= Coroneia (Boeotia) =

City in ancient Boeotia

Coroneia (Κορώνεια), or Coronea, was a town of ancient Boeotia, and a member of the Boeotian League. It is described by Strabo as situated upon a height near Mount Helicon; its territory was called Κορωνειακή. The town stood upon an insulated hill at the entrance of a valley leading southwards to Mt. Helicon, the principal summit of which is seen at the head of the valley. From this hill there was a fine view over the Lake Copais, and at its foot there was a broad plain extending as far as the marshes of the lake. On either side of the hill flowed two streams, one on the eastern or right hand side, called Coralius or Cuarius, and the other on the left, named Phalarus: a tributary of the latter was the Isomantus or Hoplias. Coroneia is said to have been founded by the Boeotians from Arne in Thessaly, after they had been driven out of their original homes by the Thessalians; and they appear to have called it Coroneia after the Thessalian town of this name. At the same time they built in the plain in front of the city a temple of Athena Itonica, also named after the one in Thessaly, and likewise gave to the river which flowed by the temple the name of Cuarius or Curalius, after the Thessalian river. In this temple was held the festival of the Pamboeotia, which was common to all the Boeotians. The Thessalian origin of Coroneia is also attested by Pausanias, who ascribes its foundation, as well as that of Haliartus, to Athamas and his descendants, who came from Thessaly.

Coroneia is mentioned by Homer in the Catalogue of Ships of the Iliad, in conjunction with Haliartus.
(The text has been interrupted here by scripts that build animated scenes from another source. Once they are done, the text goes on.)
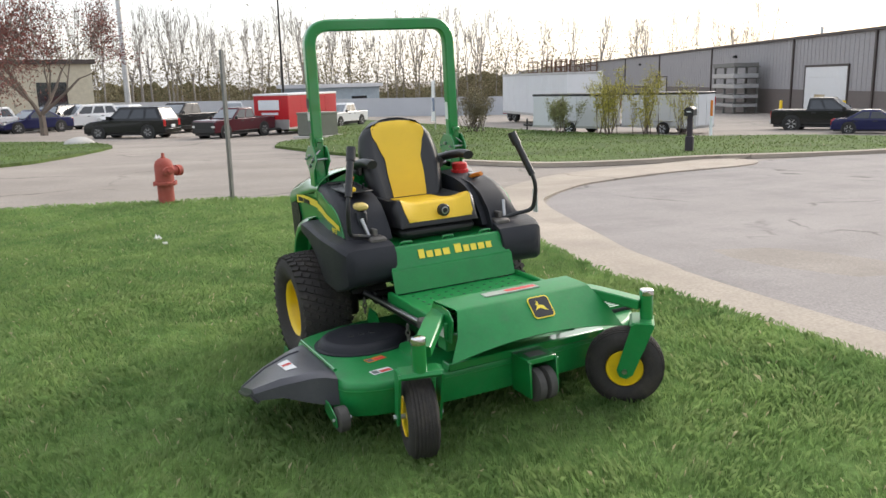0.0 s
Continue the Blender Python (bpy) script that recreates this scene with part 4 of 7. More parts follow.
    for side in (1, -1):
        part("headlight", boxes((h - 0.14 * k, side * W * 0.41 - W * (0.055 if kind == "pickup" else 0.085), belt * (0.60 if kind == "pickup" else 0.66), h + (0.045 if kind == "pickup" else 0.02), side * W * 0.41 + W * 0.075, belt * (0.72 if kind == "pickup" else 0.84), 0.02)), LAMPW, b, "clear headlight")
        part("taillight", boxes((-h - 0.02, side * W * 0.43 - W * 0.06, belt * 0.62, -h + 0.10 * k, side * W * 0.43 + W * 0.06, belt * 0.98, 0.02)), LAMPR, b, "red taillight")
        part("wing_mirror", boxes((x1 - 0.30 * k, side * (W / 2 + 0.10 * k) - 0.10 * k, belt * 1.0, x1 - 0.12 * k, side * (W / 2 + 0.10 * k) + 0.10 * k, belt + 0.20 * k, 0.03)), CARK if kind == "pickup" else col, b)
        for i, (a, c) in enumerate(splits[-2:]):
            xx = x0 + (x1 - x0) * a
            part("door_handle", boxes((xx + 0.08, side * W / 2 - 0.015, belt * 0.86, xx + 0.28, side * W / 2 + 0.02, belt * 0.90, 0.005)), CARK, b)
    part("underbody", boxes((-h * 0.95, -W * 0.44, r * 0.55, h * 0.95, W * 0.44, low + 0.05)), CARK, b)
    part("plate", boxes((-h - 0.075 * k, -0.16, low + 0.28 * k, -h - 0.02, 0.16, low + 0.42 * k)), SIGNW, b)
    if kind == "pickup":
        part("side_step", boxes((rx + r * 1.5, -W * 0.52, r * 0.95, fx - r * 1.5, W * 0.52, r * 1.12, 0.02)), CARK, b)
    return b


def park(kind, label, col, x, y, deg, k=1.0, category="car", dz=0.0):
    return vehicle(kind, label, col, on_ground(x, y, deg, dz), k, category)


GREYPAINT = paint("slate_grey_car_paint", (0.040, 0.049, 0.062))
BLACKPAINT = paint("black_car_paint", (0.006, 0.006, 0.007))
BLUEPAINT = paint("navy_car_paint", (0.012, 0.013, 0.065))
WHITEPAINT = paint("white_car_paint", (0.70, 0.70, 0.70))
MAROON = paint("maroon_car_paint", (0.075, 0.010, 0.018))
TANPAINT = paint("tan_metallic_paint", (0.17, 0.14, 0.11), 0.3)
SILVERG = paint("grey_metallic_paint", (0.11, 0.115, 0.12), 0.25)
SILVER = paint("silver_car_paint", (0.50, 0.51, 0.52), 0.28)
REDTRUCK = paint("bright_red_truck_paint", (0.42, 0.015, 0.020), 0.28)
REDTR = paint("red_trailer_panel", (0.46, 0.012, 0.018), 0.4)
WHITEBOX = mat("white_trailer_panel", (0.68, 0.69, 0.71), 0.45, var=0.04, scale=0.6, bump=0.0, dirt=(0.5, 0.5, 0.5), dirt_amt=0.25)

# pickup on the street and cars by the warehouse
tr = park("pickup", "slate-grey pickup truck standing on the street", GREYPAINT, -23.4, -0.02, -31, 0.86, "pickup truck")
part("bed_pole", rod(bmesh.new(), (-1.2, 0.3, 1.05), (-3.2, 0.45, 1.50), 0.025, 6), LUMBER, tr)
part("bed_pole", rod(bmesh.new(), (-1.2, -0.1, 1.05), (-3.4, 0.0, 1.40), 0.025, 6), LUMBER, tr)
part("bonnet_bulge", loft([[(x, -w, z), (x, -w + 0.10, z + h), (x, w - 0.10, z + h), (x, w, z)] for x, w, z, h in ((1.15, 0.62, 1.04, 0.03), (1.45, 0.60, 1.04, 0.075), (2.1, 0.56, 1.03, 0.07), (2.40, 0.52, 1.015, 0.02))]), GREYPAINT, tr, "raised centre of the bonnet", 50)
part("grille_bar", boxes((2.535, -0.80, 0.80, 2.585, 0.80, 0.85, 0.008)), GREYPAINT, tr)
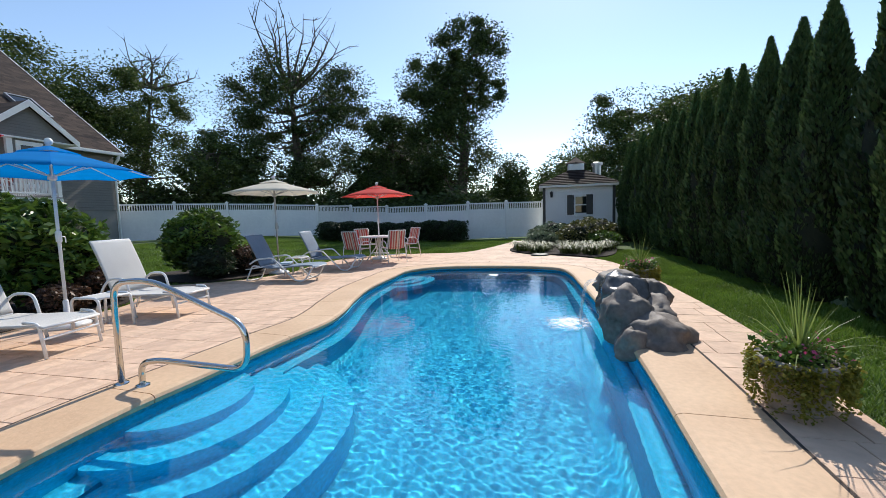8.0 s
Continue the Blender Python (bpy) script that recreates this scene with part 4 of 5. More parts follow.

In historical times several important battles were fought in the plain in front of the town. It was here that in the Battle of Coronea (447 BC) the Athenians under Tolmides were defeated by the Boeotians in 447 BCE, in consequence of which defeat the Athenians lost the sovereignty which they had for some years exercised over Boeotia. The plain of Coroneia was also the scene of the Battle of Coronea (394 BC), which saw a victory gained by the Spartans and their allies under King Agesilaus II over the Thebans and their Argive allies in 394 BCE. In the Third Sacred War, Coroneia was twice taken by the Phocians under Onomarchus. Philip II of Macedon, after the conquest of the Phocians, gave up the town to the Thebans. Coroneia espoused the cause both of Philip V of Macedon and of Perseus of Macedon in their wars with the Romans.

Pausanias says that the most remarkable objects in Coroneia were altars of Hermes Epimelius and of the winds, and a little below them the temple of Hera. The principal remains of the ancient city are those of the theatre, of the temple of Hera, and of the agora. Coroneia minted its own coins, which are very rare, featuring the Boeotian shield on one side, and on the other a full-faced mask or Gorgonian head, with the epigraph graph KOPO.

Its site is located near modern Palaia Koroneia.